### DATASET
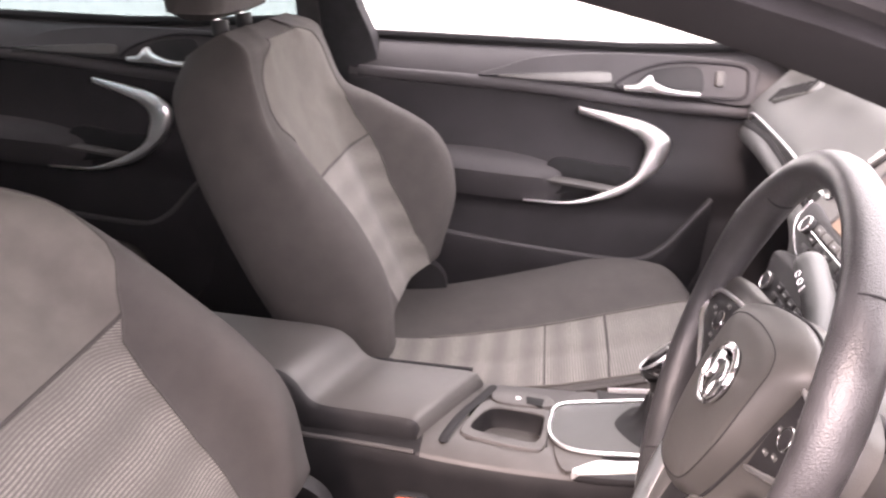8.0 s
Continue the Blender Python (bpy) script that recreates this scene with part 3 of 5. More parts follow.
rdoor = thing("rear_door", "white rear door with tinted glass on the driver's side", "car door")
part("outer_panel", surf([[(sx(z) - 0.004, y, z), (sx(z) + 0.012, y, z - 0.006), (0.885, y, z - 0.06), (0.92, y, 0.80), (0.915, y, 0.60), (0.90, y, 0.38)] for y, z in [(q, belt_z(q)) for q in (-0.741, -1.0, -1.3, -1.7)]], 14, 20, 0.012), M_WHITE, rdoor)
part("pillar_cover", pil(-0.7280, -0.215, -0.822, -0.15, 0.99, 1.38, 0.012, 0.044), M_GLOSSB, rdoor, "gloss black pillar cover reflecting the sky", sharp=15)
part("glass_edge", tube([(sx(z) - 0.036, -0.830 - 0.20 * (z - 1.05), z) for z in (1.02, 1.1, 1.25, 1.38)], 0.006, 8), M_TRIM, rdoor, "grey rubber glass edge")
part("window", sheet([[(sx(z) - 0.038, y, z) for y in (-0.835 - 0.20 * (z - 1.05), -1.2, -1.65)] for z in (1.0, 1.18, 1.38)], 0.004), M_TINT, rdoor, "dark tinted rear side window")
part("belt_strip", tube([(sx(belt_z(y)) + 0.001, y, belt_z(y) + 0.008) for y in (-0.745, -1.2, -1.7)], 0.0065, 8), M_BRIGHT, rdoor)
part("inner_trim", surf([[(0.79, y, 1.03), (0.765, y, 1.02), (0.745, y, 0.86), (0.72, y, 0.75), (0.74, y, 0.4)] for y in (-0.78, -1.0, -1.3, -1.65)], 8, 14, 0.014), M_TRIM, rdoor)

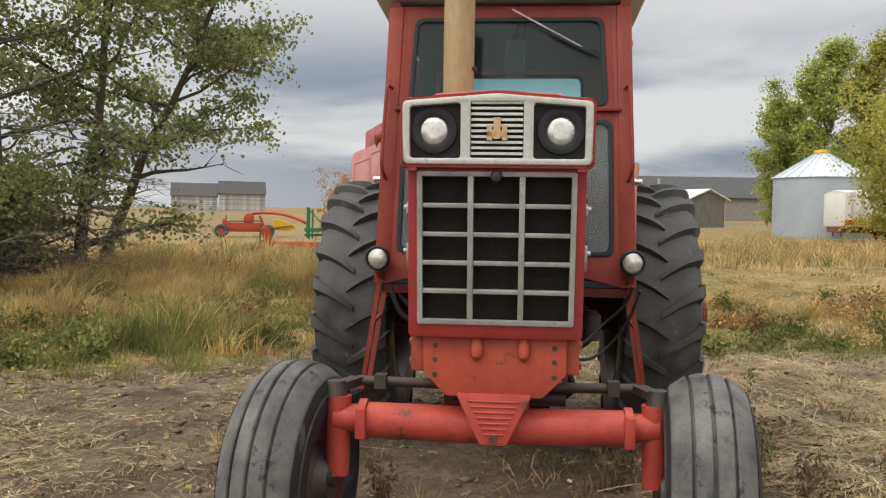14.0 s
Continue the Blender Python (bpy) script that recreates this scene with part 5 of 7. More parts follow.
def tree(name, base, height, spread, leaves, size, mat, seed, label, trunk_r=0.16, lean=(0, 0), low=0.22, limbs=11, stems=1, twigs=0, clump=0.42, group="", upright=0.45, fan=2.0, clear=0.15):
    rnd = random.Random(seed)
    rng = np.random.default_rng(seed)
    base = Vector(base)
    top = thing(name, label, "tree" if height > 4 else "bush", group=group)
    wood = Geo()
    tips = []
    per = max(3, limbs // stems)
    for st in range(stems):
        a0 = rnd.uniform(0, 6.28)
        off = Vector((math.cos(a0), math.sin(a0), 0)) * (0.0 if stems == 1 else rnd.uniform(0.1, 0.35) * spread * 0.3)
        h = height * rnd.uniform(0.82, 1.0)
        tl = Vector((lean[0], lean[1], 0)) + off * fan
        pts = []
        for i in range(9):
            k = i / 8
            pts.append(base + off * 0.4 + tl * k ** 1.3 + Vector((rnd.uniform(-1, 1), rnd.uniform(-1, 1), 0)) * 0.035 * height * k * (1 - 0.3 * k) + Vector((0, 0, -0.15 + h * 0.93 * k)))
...
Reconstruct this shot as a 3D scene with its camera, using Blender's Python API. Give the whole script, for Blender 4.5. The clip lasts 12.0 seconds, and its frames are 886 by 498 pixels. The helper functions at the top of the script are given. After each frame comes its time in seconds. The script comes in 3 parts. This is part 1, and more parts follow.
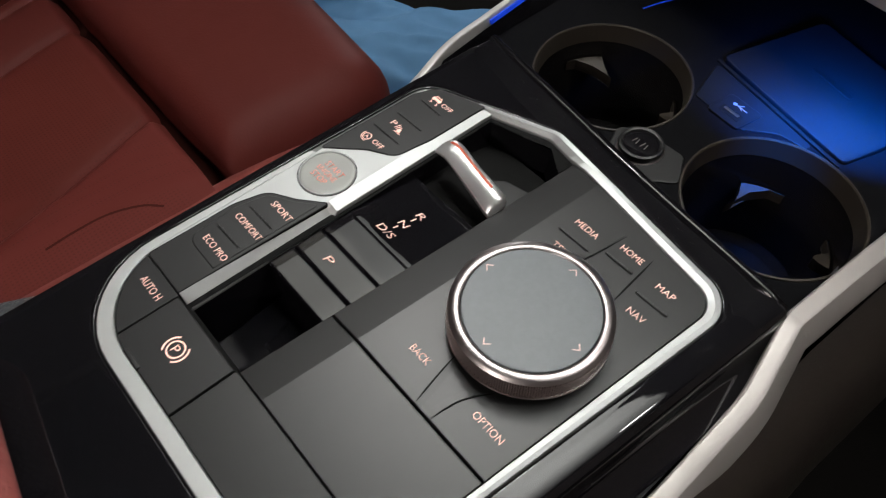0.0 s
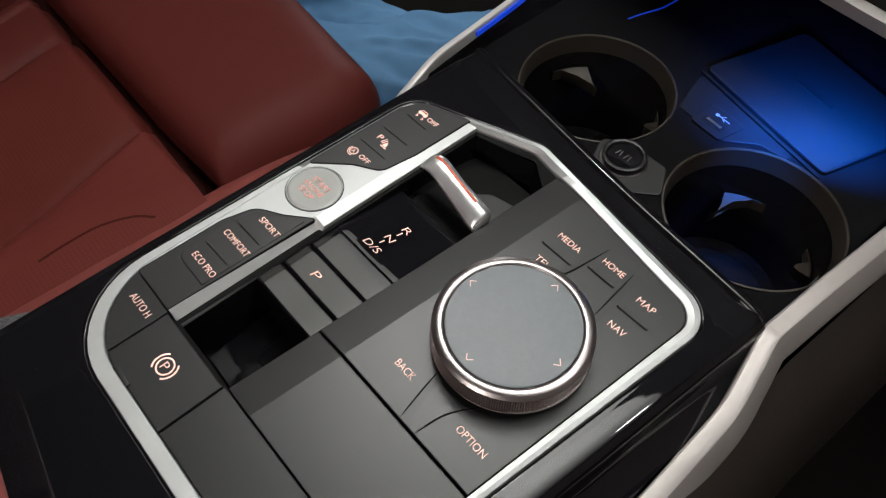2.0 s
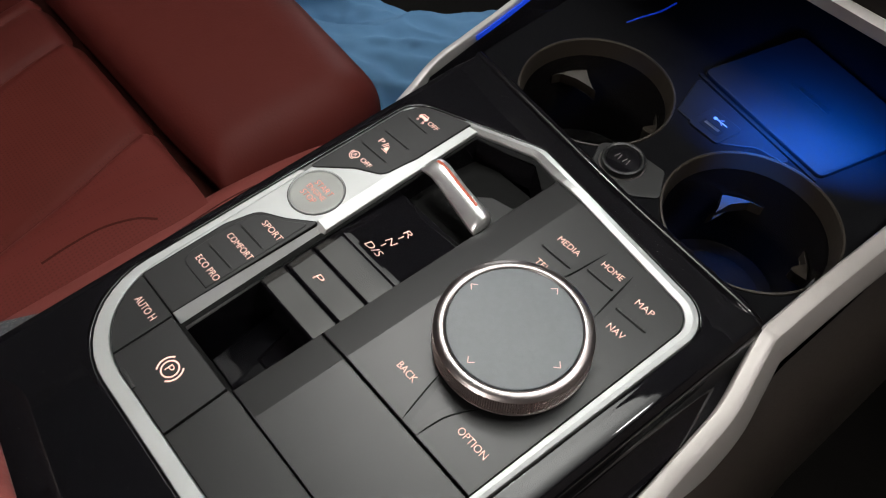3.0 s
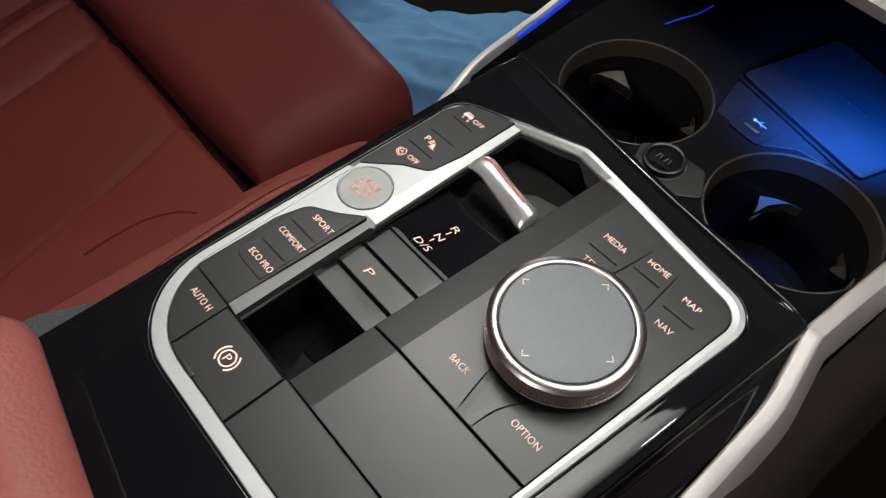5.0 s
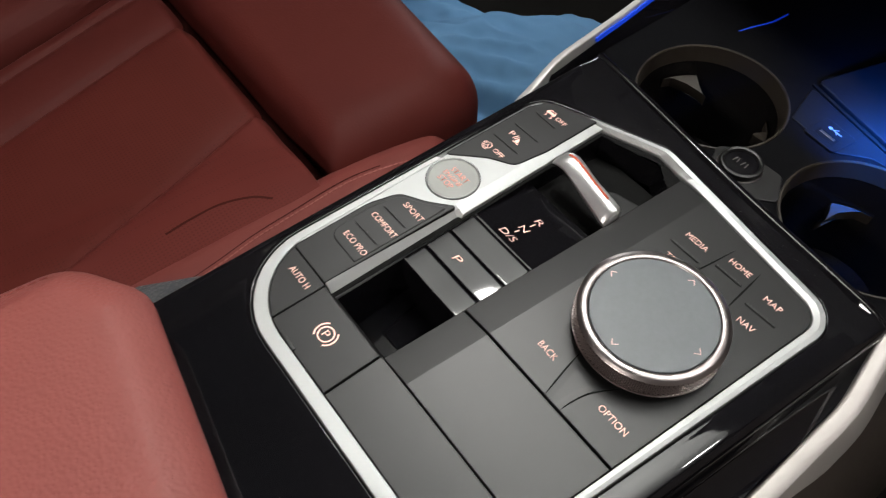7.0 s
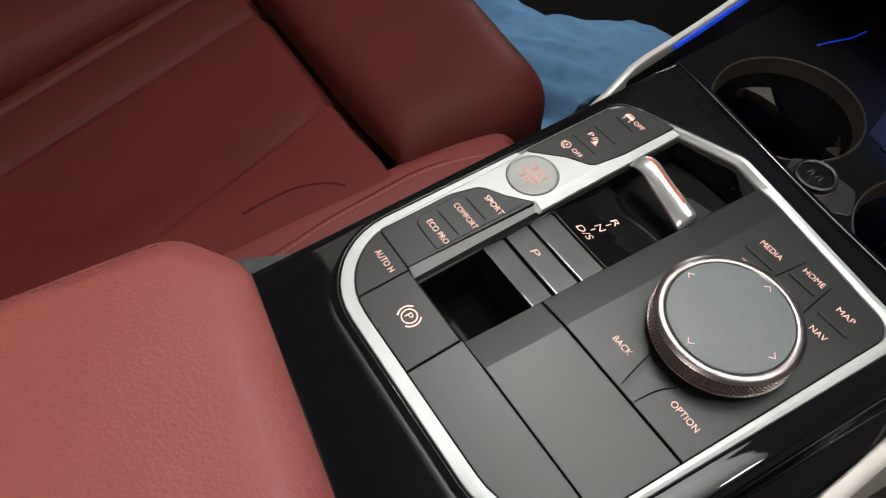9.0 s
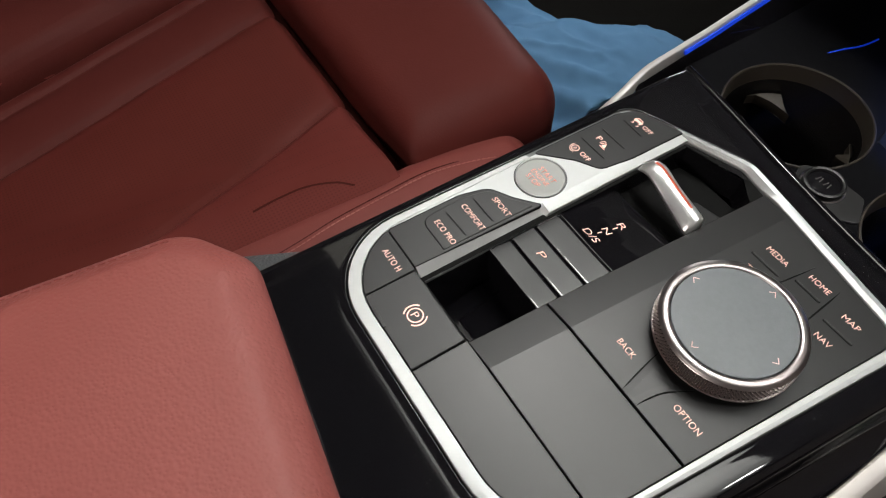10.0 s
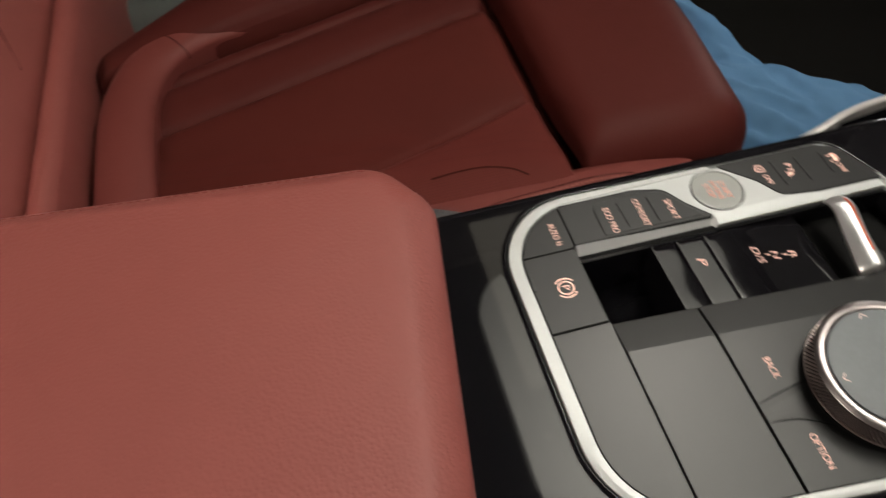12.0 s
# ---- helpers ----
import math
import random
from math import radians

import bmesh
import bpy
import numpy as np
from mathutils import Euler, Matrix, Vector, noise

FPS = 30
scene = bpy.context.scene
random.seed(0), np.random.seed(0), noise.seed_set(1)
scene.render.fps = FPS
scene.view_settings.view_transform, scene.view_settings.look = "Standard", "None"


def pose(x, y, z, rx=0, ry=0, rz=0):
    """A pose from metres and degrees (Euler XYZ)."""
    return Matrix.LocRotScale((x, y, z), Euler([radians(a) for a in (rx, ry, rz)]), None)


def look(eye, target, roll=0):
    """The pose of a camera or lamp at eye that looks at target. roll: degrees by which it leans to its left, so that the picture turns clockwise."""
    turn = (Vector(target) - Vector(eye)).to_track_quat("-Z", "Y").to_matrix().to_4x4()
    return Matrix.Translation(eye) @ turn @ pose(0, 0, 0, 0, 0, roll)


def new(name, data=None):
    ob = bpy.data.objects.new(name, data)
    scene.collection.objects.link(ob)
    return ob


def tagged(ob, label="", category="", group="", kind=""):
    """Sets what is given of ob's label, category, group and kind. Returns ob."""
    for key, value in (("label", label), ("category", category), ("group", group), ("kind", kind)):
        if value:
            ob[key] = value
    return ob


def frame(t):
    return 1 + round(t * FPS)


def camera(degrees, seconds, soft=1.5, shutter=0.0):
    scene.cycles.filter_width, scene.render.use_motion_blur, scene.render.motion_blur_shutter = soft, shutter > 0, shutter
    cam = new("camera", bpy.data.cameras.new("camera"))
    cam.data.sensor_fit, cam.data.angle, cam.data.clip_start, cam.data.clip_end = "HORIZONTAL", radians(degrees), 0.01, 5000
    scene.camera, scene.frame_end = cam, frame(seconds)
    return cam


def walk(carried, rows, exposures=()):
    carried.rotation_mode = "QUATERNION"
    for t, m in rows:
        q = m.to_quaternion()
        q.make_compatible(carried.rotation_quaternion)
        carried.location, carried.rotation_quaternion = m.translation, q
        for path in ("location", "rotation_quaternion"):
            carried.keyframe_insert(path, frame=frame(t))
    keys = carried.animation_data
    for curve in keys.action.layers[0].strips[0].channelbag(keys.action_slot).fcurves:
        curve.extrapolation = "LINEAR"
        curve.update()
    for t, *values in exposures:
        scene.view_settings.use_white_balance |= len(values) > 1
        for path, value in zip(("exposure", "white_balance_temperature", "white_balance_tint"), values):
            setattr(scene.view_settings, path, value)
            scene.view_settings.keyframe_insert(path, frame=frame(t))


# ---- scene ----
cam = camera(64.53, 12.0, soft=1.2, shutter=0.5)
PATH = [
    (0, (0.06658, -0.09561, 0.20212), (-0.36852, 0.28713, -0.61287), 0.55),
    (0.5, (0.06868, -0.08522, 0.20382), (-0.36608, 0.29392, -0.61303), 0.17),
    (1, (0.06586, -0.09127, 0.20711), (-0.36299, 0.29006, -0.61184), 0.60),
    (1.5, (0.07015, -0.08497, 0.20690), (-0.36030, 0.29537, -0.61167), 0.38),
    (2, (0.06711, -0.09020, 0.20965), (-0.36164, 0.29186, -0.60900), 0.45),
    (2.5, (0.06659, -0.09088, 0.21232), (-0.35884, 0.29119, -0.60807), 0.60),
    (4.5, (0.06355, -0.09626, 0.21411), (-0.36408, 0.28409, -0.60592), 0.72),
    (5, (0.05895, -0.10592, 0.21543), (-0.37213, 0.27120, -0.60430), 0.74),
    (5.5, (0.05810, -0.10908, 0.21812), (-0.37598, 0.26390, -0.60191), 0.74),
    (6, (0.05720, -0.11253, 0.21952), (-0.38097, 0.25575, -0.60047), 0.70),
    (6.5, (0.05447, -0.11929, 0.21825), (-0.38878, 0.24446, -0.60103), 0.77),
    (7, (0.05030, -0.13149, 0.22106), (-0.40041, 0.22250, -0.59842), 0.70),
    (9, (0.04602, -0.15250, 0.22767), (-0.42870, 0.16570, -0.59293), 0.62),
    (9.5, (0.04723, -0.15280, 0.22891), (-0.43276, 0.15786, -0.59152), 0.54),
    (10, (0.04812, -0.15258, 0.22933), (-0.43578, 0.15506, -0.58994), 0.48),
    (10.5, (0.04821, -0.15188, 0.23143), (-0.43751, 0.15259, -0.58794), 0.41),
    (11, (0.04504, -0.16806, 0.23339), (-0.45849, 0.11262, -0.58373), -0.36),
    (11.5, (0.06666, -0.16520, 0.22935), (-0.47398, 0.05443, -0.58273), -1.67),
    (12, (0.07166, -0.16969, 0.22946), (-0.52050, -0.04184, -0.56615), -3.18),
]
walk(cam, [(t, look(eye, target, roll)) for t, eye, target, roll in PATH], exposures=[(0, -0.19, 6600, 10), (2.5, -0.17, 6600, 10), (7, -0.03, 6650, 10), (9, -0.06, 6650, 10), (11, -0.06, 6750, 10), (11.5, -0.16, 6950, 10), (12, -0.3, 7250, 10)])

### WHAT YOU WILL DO
Exactly as written, quote the lines from the one that has "q = m.to_quaternion()" down to the one that has "scene.view_settings.keyframe_insert(path, frame=frame(t))", and include both.

### WRITTEN ANSWER
        q = m.to_quaternion()
        q.make_compatible(carried.rotation_quaternion)
        carried.location, carried.rotation_quaternion = m.translation, q
        for path in ("location", "rotation_quaternion"):
            carried.keyframe_insert(path, frame=frame(t))
    keys = carried.animation_data
    for curve in keys.action.layers[0].strips[0].channelbag(keys.action_slot).fcurves:
        curve.extrapolation = "LINEAR"
        curve.update()
    for t, *values in exposures:
        scene.view_settings.use_white_balance |= len(values) > 1
        for path, value in zip(("exposure", "white_balance_temperature", "white_balance_tint"), values):
            setattr(scene.view_settings, path, value)
            scene.view_settings.keyframe_insert(path, frame=frame(t))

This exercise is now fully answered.